- _Task to carry out_: Among the lines of these entries, how many hold the word "target"? State only the number.

- _Record list_:
────────────────────────────────────────
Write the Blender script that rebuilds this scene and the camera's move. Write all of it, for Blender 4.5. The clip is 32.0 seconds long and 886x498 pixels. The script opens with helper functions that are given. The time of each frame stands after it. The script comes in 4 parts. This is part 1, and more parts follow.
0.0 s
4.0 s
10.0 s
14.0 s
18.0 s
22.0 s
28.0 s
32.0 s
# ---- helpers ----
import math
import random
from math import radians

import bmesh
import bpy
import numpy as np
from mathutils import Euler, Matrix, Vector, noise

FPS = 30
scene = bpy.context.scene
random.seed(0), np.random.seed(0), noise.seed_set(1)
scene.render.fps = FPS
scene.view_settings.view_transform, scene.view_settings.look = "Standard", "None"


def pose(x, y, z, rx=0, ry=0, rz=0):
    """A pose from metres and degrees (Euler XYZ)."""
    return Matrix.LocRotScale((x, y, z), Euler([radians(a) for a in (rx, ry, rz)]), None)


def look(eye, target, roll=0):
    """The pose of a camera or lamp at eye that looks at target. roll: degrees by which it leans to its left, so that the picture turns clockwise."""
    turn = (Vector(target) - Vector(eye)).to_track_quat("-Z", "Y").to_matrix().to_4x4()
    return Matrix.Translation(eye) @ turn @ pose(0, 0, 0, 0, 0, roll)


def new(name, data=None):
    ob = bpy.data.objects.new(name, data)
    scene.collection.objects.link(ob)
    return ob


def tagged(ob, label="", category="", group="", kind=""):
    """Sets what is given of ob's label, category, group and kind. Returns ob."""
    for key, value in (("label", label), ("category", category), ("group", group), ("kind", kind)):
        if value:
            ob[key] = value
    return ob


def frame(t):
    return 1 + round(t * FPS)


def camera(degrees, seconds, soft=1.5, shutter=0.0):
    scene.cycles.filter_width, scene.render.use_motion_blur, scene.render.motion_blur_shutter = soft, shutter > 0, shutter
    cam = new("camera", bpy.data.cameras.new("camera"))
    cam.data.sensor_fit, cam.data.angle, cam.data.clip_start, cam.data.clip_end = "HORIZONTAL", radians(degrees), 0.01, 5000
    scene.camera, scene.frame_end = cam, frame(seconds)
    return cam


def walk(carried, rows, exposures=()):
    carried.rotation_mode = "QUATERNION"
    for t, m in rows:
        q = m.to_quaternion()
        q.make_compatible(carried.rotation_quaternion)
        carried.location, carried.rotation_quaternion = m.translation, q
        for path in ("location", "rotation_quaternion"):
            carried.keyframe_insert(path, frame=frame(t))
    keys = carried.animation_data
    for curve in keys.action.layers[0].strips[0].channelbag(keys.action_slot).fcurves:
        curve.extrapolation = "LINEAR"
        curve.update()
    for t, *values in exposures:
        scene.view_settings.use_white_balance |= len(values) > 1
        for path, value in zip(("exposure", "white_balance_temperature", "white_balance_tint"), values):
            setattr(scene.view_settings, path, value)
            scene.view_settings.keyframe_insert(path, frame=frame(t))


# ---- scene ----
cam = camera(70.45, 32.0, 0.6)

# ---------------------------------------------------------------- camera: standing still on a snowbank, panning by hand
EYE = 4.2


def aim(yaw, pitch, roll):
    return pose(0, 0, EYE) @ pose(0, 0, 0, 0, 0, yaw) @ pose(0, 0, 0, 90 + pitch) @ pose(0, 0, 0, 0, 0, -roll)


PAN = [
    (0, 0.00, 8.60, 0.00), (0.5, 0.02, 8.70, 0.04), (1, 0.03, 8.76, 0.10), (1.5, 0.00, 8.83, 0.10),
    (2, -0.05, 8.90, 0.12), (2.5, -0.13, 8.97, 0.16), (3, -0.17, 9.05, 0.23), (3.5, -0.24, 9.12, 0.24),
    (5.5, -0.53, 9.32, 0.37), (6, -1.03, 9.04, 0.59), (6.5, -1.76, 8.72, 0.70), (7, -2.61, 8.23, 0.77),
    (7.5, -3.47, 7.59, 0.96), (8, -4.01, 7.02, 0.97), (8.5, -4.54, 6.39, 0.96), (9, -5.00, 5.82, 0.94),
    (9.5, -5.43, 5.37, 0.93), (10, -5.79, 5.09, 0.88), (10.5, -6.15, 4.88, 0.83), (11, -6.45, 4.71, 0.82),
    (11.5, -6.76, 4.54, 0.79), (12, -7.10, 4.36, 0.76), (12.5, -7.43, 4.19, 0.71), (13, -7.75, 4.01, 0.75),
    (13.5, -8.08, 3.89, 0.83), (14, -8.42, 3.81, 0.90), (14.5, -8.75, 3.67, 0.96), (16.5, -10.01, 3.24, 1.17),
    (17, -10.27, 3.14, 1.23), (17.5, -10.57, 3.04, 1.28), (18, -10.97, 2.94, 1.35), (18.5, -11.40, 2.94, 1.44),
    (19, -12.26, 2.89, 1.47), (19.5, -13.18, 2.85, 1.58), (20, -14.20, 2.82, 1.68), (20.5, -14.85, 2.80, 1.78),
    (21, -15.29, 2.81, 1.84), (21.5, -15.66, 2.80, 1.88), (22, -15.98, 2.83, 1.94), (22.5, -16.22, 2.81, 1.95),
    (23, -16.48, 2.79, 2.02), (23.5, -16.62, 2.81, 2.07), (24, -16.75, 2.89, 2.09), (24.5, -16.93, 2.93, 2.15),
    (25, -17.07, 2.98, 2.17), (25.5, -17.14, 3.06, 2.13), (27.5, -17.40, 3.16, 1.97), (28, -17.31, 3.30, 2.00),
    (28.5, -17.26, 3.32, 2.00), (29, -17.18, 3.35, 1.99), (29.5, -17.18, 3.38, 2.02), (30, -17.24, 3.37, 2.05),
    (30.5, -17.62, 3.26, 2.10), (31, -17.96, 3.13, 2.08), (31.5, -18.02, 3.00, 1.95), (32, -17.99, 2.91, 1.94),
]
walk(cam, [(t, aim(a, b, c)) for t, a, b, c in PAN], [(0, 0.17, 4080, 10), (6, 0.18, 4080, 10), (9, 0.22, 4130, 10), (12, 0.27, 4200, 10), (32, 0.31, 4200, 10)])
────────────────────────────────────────
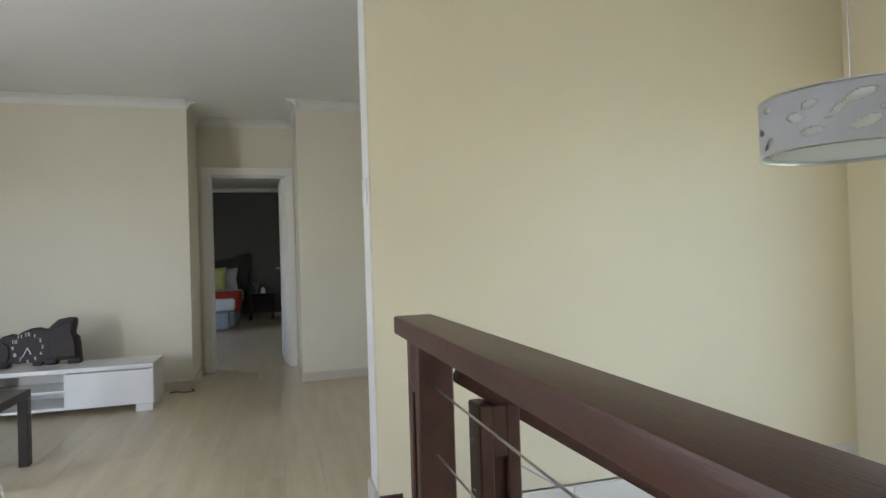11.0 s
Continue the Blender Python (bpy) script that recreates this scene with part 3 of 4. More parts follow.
────────────────────────────────────────
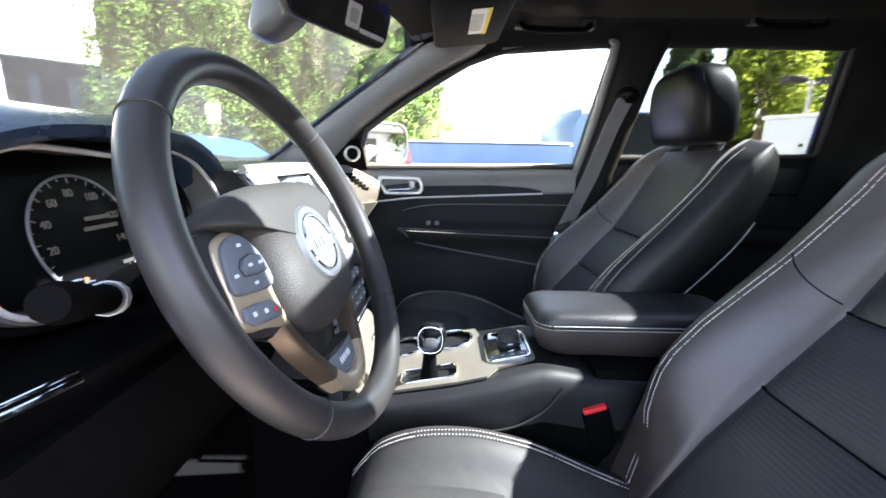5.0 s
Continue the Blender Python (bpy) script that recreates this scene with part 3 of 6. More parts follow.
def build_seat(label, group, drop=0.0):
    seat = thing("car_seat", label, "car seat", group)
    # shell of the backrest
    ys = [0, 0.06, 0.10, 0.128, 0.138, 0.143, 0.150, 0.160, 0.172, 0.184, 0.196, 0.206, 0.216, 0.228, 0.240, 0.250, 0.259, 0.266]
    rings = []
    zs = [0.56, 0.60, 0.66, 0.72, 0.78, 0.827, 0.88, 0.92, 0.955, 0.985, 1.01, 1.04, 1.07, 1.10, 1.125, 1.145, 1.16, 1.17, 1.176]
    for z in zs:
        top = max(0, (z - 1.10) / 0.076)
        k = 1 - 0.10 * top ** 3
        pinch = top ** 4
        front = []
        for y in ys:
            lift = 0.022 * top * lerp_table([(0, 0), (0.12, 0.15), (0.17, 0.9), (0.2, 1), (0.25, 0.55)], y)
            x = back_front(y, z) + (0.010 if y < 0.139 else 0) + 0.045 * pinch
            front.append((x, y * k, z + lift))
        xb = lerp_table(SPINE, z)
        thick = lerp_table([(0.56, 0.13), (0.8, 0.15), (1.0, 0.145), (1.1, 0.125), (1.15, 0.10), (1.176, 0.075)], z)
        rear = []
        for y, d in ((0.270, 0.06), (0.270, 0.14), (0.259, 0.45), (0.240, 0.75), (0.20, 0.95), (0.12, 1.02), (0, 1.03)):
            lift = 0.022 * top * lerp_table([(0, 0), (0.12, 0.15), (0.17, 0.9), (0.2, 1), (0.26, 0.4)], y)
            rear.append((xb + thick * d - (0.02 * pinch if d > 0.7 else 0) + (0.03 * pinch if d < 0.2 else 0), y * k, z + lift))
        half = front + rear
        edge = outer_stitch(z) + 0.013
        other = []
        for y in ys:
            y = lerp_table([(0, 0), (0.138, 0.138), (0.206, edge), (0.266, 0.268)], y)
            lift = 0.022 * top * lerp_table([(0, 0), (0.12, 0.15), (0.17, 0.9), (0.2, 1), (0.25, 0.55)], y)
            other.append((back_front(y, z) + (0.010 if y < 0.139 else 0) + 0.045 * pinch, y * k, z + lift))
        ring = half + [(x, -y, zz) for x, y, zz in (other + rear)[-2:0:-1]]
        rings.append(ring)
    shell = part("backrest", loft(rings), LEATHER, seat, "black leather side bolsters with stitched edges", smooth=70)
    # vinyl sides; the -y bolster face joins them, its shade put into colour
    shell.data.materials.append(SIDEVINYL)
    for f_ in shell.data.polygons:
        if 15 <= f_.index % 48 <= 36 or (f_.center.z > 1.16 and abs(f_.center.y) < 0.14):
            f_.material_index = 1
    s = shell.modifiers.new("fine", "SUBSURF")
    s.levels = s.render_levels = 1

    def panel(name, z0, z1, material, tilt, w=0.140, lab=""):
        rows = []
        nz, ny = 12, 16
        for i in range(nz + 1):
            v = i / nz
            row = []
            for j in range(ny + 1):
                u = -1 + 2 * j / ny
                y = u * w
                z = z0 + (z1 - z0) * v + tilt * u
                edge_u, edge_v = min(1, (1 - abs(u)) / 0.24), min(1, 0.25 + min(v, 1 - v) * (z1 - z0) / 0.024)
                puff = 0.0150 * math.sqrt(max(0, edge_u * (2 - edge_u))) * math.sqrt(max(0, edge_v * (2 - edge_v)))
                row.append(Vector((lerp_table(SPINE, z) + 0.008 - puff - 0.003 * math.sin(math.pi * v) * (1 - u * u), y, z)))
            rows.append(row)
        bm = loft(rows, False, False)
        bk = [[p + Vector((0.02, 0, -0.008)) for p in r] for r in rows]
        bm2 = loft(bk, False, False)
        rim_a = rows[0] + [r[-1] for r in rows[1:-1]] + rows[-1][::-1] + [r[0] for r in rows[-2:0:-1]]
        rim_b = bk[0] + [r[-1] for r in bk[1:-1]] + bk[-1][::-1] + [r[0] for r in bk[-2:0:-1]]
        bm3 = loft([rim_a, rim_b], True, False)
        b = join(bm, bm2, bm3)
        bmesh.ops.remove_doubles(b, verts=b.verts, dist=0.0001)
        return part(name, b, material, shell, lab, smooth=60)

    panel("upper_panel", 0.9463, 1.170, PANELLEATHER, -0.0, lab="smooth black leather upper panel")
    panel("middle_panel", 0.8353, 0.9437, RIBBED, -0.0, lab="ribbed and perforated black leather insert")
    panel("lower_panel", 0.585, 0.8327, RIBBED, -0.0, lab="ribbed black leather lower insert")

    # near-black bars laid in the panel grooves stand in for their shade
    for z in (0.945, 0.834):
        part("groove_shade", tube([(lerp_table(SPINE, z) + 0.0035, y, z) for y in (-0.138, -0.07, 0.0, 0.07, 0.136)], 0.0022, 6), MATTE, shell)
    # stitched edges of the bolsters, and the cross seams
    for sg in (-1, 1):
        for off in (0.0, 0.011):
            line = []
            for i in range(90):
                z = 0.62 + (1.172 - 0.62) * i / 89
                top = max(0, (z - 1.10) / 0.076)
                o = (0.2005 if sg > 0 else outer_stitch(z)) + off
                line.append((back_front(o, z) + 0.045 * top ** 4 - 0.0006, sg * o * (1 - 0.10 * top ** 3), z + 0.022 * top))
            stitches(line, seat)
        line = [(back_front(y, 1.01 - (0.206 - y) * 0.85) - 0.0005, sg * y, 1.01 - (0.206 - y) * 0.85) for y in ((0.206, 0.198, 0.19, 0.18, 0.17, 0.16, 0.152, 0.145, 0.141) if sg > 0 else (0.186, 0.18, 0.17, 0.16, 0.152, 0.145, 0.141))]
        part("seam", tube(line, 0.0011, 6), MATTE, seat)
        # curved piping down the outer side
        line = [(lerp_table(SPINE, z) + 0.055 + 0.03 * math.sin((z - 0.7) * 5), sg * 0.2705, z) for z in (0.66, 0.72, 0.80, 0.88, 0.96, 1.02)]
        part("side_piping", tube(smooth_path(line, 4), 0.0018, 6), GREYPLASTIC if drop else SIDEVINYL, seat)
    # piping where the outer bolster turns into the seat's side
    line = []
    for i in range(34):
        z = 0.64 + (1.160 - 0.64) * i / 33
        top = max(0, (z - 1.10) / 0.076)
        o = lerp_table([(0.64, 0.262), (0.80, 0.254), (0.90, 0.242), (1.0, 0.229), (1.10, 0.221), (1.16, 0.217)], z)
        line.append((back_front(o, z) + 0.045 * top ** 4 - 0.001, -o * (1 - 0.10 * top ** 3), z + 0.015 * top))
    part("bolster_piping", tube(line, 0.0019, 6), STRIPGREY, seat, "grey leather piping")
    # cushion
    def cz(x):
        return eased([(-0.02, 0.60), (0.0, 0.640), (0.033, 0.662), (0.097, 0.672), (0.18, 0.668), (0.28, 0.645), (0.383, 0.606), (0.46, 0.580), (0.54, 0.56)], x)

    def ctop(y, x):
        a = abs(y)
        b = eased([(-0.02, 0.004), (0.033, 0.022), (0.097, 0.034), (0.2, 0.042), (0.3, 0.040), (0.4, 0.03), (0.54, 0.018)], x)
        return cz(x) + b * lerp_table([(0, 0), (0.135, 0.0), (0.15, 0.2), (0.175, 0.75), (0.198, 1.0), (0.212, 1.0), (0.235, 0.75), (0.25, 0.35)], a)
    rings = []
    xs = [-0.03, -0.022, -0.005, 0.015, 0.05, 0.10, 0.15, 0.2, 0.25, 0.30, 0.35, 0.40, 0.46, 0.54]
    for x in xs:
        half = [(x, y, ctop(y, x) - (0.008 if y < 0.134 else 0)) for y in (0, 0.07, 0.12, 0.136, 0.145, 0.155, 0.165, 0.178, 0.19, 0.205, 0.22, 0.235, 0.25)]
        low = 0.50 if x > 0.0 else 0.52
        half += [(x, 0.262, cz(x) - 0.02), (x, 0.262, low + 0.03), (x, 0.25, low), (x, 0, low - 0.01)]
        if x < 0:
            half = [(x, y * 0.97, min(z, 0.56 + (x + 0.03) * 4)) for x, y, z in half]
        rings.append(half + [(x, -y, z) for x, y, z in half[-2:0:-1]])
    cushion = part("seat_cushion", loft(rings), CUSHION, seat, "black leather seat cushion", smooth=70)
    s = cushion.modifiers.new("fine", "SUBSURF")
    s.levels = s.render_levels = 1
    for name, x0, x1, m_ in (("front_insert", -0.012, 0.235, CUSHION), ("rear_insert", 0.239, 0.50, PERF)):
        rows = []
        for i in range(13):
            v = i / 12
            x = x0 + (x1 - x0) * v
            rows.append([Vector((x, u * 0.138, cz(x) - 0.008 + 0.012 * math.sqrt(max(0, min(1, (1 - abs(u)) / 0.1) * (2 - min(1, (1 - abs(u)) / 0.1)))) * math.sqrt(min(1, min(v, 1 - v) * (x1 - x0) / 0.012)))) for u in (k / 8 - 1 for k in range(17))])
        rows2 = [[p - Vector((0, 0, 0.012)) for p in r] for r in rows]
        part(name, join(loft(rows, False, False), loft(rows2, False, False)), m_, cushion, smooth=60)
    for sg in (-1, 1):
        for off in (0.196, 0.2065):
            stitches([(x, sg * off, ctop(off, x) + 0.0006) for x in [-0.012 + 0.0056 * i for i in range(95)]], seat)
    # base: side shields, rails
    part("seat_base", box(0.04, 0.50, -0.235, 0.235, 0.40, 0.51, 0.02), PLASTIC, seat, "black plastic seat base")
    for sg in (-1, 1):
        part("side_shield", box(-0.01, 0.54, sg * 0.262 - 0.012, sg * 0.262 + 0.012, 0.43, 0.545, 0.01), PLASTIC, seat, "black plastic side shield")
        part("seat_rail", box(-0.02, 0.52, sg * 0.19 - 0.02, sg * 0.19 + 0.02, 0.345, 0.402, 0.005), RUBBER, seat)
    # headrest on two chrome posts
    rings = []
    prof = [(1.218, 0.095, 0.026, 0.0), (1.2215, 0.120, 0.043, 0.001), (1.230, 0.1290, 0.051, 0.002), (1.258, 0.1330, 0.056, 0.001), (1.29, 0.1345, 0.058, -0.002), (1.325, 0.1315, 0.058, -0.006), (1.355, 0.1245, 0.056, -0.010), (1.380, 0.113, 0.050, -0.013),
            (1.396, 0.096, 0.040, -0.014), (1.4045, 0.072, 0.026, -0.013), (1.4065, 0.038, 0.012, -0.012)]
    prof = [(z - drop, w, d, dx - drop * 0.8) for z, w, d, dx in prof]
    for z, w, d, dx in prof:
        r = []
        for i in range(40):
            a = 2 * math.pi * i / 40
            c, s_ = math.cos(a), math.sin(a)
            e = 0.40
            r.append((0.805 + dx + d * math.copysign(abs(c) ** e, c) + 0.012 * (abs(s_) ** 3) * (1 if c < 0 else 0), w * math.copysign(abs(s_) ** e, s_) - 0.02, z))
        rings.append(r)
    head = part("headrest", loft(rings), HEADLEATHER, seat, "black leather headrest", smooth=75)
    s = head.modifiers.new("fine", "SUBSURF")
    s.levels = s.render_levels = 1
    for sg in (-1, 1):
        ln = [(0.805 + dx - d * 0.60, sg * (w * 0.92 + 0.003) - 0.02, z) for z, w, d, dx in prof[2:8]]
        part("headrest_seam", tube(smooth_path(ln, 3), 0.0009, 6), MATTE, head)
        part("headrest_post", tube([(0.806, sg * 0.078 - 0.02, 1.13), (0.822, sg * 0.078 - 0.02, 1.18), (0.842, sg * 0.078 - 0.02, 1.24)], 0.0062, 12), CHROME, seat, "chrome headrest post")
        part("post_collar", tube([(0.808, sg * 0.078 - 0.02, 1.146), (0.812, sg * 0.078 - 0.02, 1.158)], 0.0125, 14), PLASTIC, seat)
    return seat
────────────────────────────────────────
- _Exercise response_: 3